| Your task |
Everything from the first line of the data below through the line that contains "BROKEN, rough=0.025, side=WETSIDE)" should be written out exactly, please, and nothing more; the pictures stay out.

========================================================================

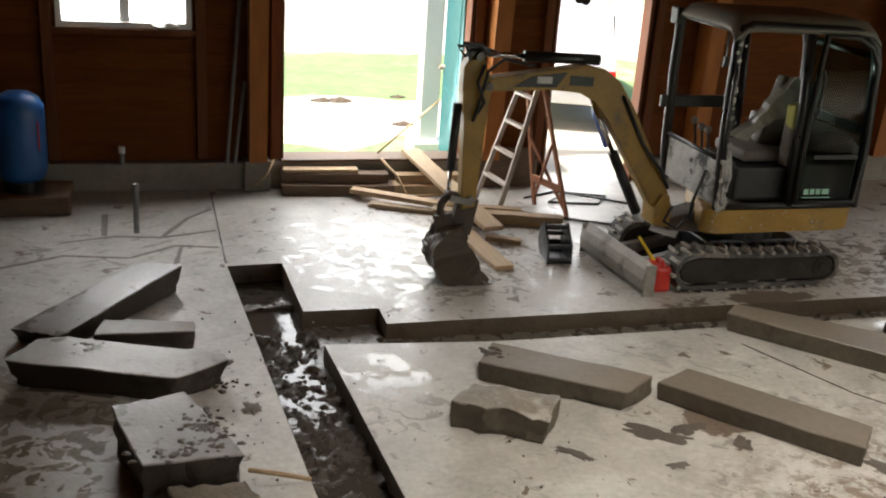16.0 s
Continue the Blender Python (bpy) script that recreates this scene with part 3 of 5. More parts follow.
chunk([(-1.27, -1.68), (-0.88, -1.56), (-0.62, -2.26), (-1.11, -2.28)], 0.26, "thick wet concrete block with black mud", CHUNK_SHEEN, ragged=0.03, under=0.93)
chunk([(-1.0, -2.29), (-0.62, -2.28), (-0.56, -2.46), (-0.95, -2.5)], 0.12, "broken muddy concrete block", BROKEN, rough=0.025, side=WETSIDE)

# ---- excavator ----
YELLOW = worn("worn_yellow_paint", (0.25, 0.142, 0.024), (0.40, 0.232, 0.04), 4, (0.3, 0.55), relief=0.15, dirt=(0.17, 0.125, 0.075), dirt_at=0.54)
BLACK = worn("black_paint", (0.007, 0.007, 0.008), (0.02, 0.02, 0.02), 6, (0.25, 0.5), relief=0.1, dirt=(0.07, 0.062, 0.053), dirt_at=0.68)
RUBBER = worn("muddy_rubber", (0.035, 0.033, 0.03), (0.10, 0.095, 0.085), 9, (0.6, 0.9), relief=0.5, dirt=(0.22, 0.20, 0.17), dirt_at=0.52)
STEEL = worn("muddy_steel", (0.13, 0.125, 0.115), (0.30, 0.29, 0.27), 7, (0.35, 0.65), metal=0.4, relief=0.3, dirt=(0.16, 0.13, 0.10), dirt_at=0.55)
CHROME = worn("hydraulic_chrome", (0.55, 0.55, 0.56), (0.68, 0.68, 0.69), 8, (0.1, 0.25), metal=1.0, relief=0.02)
BUCKETMUD = worn("bucket_caked_in_mud", (0.035, 0.025, 0.017), (0.115, 0.085, 0.058), 8, (0.4, 0.85), relief=1.0)
ROOFPAINT = worn("dusty_grey_roof", (0.125, 0.115, 0.092), (0.22, 0.205, 0.17), 4, (0.5, 0.75), relief=0.15)
SEAT = worn("grey_seat_vinyl", (0.15, 0.13, 0.11), (0.25, 0.225, 0.19), 7, (0.5, 0.7), relief=0.2)
PLASTICBAG = worn("white_plastic_sheet", (0.24, 0.225, 0.19), (0.40, 0.38, 0.33), 5, (0.25, 0.5), relief=0.4)
MUDDYGLASS = worn("glass_coated_in_dried_mud", (0.26, 0.26, 0.24), (0.56, 0.56, 0.54), 7, (0.3, 0.7), relief=0.6, dirt=(0.06, 0.062, 0.06), dirt_at=0.53)
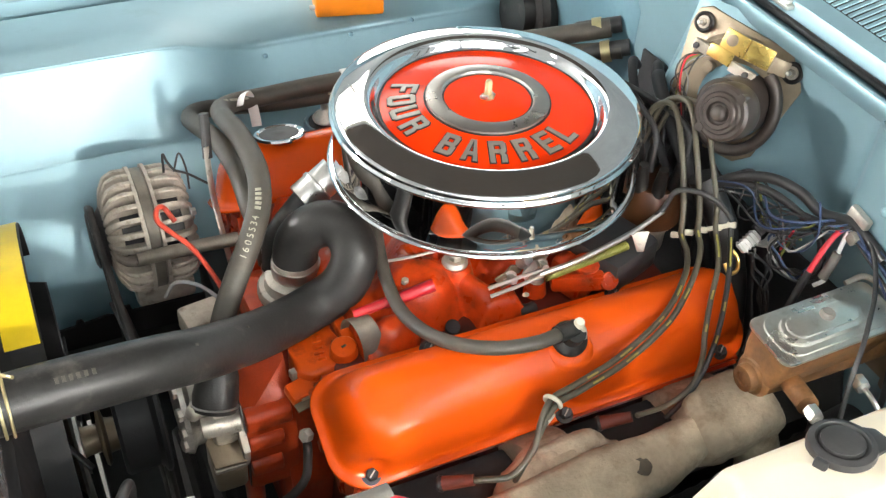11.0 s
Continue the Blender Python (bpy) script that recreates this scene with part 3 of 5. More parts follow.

========================================================================

| Complete output |
16.0 s
Continue the Blender Python (bpy) script that recreates this scene with part 3 of 5. More parts follow.
chunk([(-1.27, -1.68), (-0.88, -1.56), (-0.62, -2.26), (-1.11, -2.28)], 0.26, "thick wet concrete block with black mud", CHUNK_SHEEN, ragged=0.03, under=0.93)
chunk([(-1.0, -2.29), (-0.62, -2.28), (-0.56, -2.46), (-0.95, -2.5)], 0.12, "broken muddy concrete block", BROKEN, rough=0.025, side=WETSIDE)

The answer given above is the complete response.